Start Symbol: A start symbol that is the root of the parse tree.
Productions:
1. Head or left (hand) side or LHS. A single nonterminal.
2. →
3. Body or right (hand) side or RHS. A string of terminals and nonterminals.

4.2.2: Notational Conventions

I don't use these without saying so.

4.2.3: Derivations

This is mostly (very useful) notation.

Assume we have a production A → α. We would then say that A derives α and write
A ⇒ α

We generalize this. If, in addition, β and γ are strings, we say that βAγ derives βαγ and write
βAγ ⇒ βαγ

We generalize further. If x derives y and y derives z, we say x derives z and write
x ⇒* z.

The notation used is ⇒ with a * over it (I don't see it in html). This should be read derives in zero or more steps. Formally,

x ⇒* x, for any string x.
If x ⇒* y and y ⇒ z, then x ⇒* z.

Definition: If S is the start symbol and S ⇒* x, we say x is a sentential form of the grammar.

A sentential form may contain nonterminals and terminals. If it contains only terminals it is a sentence of the grammar and the language generated by a grammar G, written L(G), is the set of sentences.

Definition: A language generated by a (context-free) grammar is called a context free language.

Definition: Two grammars generating the same language are called equivalent.

Examples: Recall the ambiguous grammar above

    E → E + E | E * E | ( E ) | id

We see that id + id is a sentence. Indeed it can be derived in two ways from the start symbol E

    E ⇒ E + E ⇒ id + E ⇒ id + id
    E ⇒ E + E ⇒ E + id ⇒ id + id

In the first derivation, we replaced the leftmost nonterminal by the body of a production having the nonterminal as head. This is called a leftmost derivation.
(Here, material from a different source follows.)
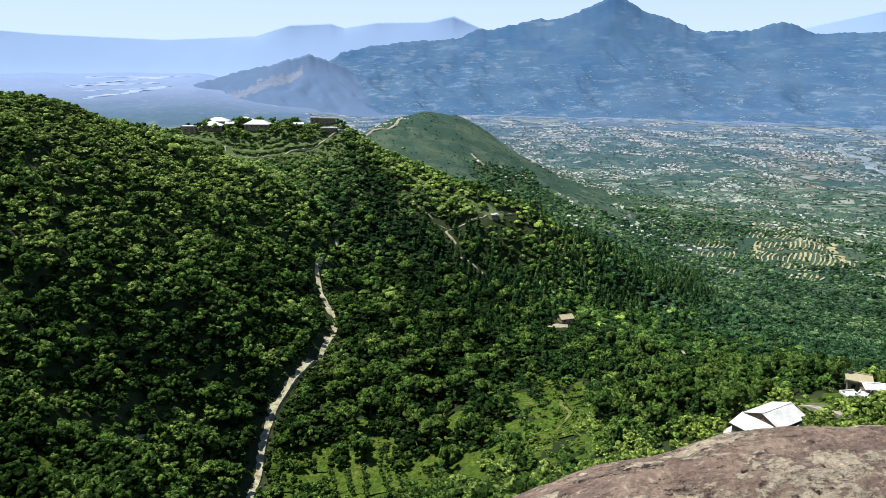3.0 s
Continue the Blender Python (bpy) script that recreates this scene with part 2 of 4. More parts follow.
lines = k.ramp(k.noise(1.6, 9, 0.7, (1, 2.6, 1.4)), (0.492, (0, 0, 0)), (0.5, (0.8, 0.8, 0.8)), (0.508, (0, 0, 0)))
rockc = k.mix(lines, rockc, (0.09, 0.065, 0.055))
k.colour(k.mix(1.0, rockc, grain, "MULTIPLY"))
k.bump(k.mix(0.22, k.mix(0.3, k.noise(11.0, 12, 0.85), k.noise(40.0, 6, 0.8)), flake), 1.0, 0.11)
ROCK = k.m

k = Mat("trodden path earth", 0.95, 0.1)
k.colour(k.ramp(k.noise(0.5, 7, 0.7), (0.3, (0.17, 0.155, 0.10)), (0.7, (0.40, 0.37, 0.28))))
EARTHEN = k.m
k = Mat("pale dirt track", 0.95, 0.1)
k.colour(k.ramp(k.noise(0.7, 7, 0.7), (0.38, (0.14, 0.12, 0.075)), (0.48, (0.30, 0.275, 0.185)), (0.62, (0.43, 0.405, 0.29))))
k.bump(k.noise(3.0, 6), 0.6, 0.08)
DIRT = k.m
k = Mat("white painted tin", 0.45, 0.4)
k.colour(k.mix(k.ramp(k.noise(0.5, 7, 0.7, (1, 1, 3)), (0.42, (0, 0, 0)), (0.72, (0.9, 0.9, 0.9))), (0.62, 0.63, 0.64), (0.38, 0.37, 0.35)))
TIN = k.m
k = Mat("mud wall", 0.95, 0.1)
k.colour(k.ramp(k.noise(0.8, 6), (0.3, (0.15, 0.12, 0.088)), (0.7, (0.30, 0.25, 0.19))))
MUD = k.m
k = Mat("weathered thatch", 0.95, 0.1)
k.colour(k.ramp(k.noise(2.0, 7, 0.7, (4, 1, 1)), (0.3, (0.24, 0.21, 0.13)), (0.7, (0.48, 0.43, 0.29))))
k.bump(k.noise(6.0, 6), 0.8, 0.1)
THATCH = k.m


# ---- the shape of the land, fitted to the camera's view, heights relative to the eye ----
WEST_CREST = [(-142, 175, -6.2), (-121, 196, -9.2), (-113, 209, -13.2), (-105, 221, -12.2), (-97, 236, -16.2), (-92, 249, -23.2), (-82, 268, -30.4), (-58, 284, -42), (-34, 308, -61.5)]
WEST_FLANK = [(-95, 116, -34), (-82, 143, -42), (-65, 179, -53), (-46, 190, -67)]
WEST_FOOT = [(-65, 69, -44), (-61, 85, -54), (-49, 110, -70), (-40, 129, -84)]
GULLY = [(-33, 131, -98), (-32, 147, -94), (-32, 162, -90), (-29, 178, -86), (-23, 199, -87), (-19, 224, -86), (-25, 244, -83), (-29, 263, -78), (-24, 294, -77), (-25, 324, -74)]
SPUR = [(-132, 409, -42), (-116, 420, -38), (-98, 430, -37), (-77, 436, -37), (-50, 442, -37.5), (-36, 437, -39), (-27, 428, -41), (-4, 415, -56), (15, 400, -64), (37, 388, -72), (55, 381, -73), (80, 382, -82), (101, 387, -97), (135, 408, -114)]
SPUR_FRONT = [(-90, 395, -53), (-59, 401, -54), (-40, 408, -52)]
MIDDLE = [(-1, 345, -81), (4, 290, -94), (23, 239, -95), (35, 187, -92), (36, 140, -80), (18, 127, -83), (1, 140, -92), (-10, 155, -93), (-4, 185, -90)]
EAST = [(71, 266, -103), (62, 344, -106), (123, 349, -127), (150, 283, -124), (163, 240, -120), (175, 218, -113)]
EAST_LOW = [(158, 453, -140), (259, 497, -173), (312, 465, -184), (333, 399, -177)]
SHELF = [(52, 99, -59), (59, 95, -55), (68, 99, -55), (82, 115, -60), (91, 125, -63), (97, 118, -61)]
FIELD_HILL = [(320, 600, -188), (300, 698, -187), (365, 712, -191), (434, 731, -191), (477, 703, -191)]
BALD = [(-25, 760, -74), (13, 850, -64), (49, 899, -62), (93, 945, -72), (134, 940, -94), (169, 884, -117), (200, 826, -139)]
BEHIND = [(-220, 260, -70), (-190, 360, -100), (-200, 520, -140), (-110, 540, -110), (-20, 540, -95), (60, 520, -120), (-120, 820, -160), (-60, 1000, -170), (120, 1060, -180)]
NEAR = [(0, 0, -1.7), (0, 4, -3.6), (4, 4, -4.5), (-4, 2, -3.4), (4, -3, -2.6), (0, -30, -10), (60, -20, -24), (-60, -40, -14), (0, 40, -34), (0, 85, -66), (30, 48, -31), (-40, 40, -34), (-30, 90, -70), (0, -300, -80), (-300, -200, -60), (300, -200, -150), (-300, 120, -60)]
RIM = [(1250 * math.sin(a), 1250 * math.cos(a), -218) for a in [radians(-180 + 20 * i) for i in range(18)]]


def along(line, step=18.0):
    """Points at even steps along a line of the land."""
    out = []
    for a, b in zip(line, line[1:]):
        n = max(1, int(math.dist(a, b) / step))
        out += [tuple(p + (q - p) * i / n for p, q in zip(a, b)) for i in range(n)]
    return out + [line[-1]]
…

Similarly the second derivation in which the rightmost nonterminal is replaced is called a rightmost derivation or a canonical derivation.

When one wishes to emphasize that a (one step) derivation is leftmost they write an lm under the ⇒. To emphasize that a (general) derivation is leftmost, one writes an lm under the ⇒*. Similarly one writes rm to indicate that a derivation is rightmost. I won't do this in the notes but will on the board.

Definition: If x can be derived using a leftmost derivation, we call x a left-sentential form. Similarly for right-sentential form.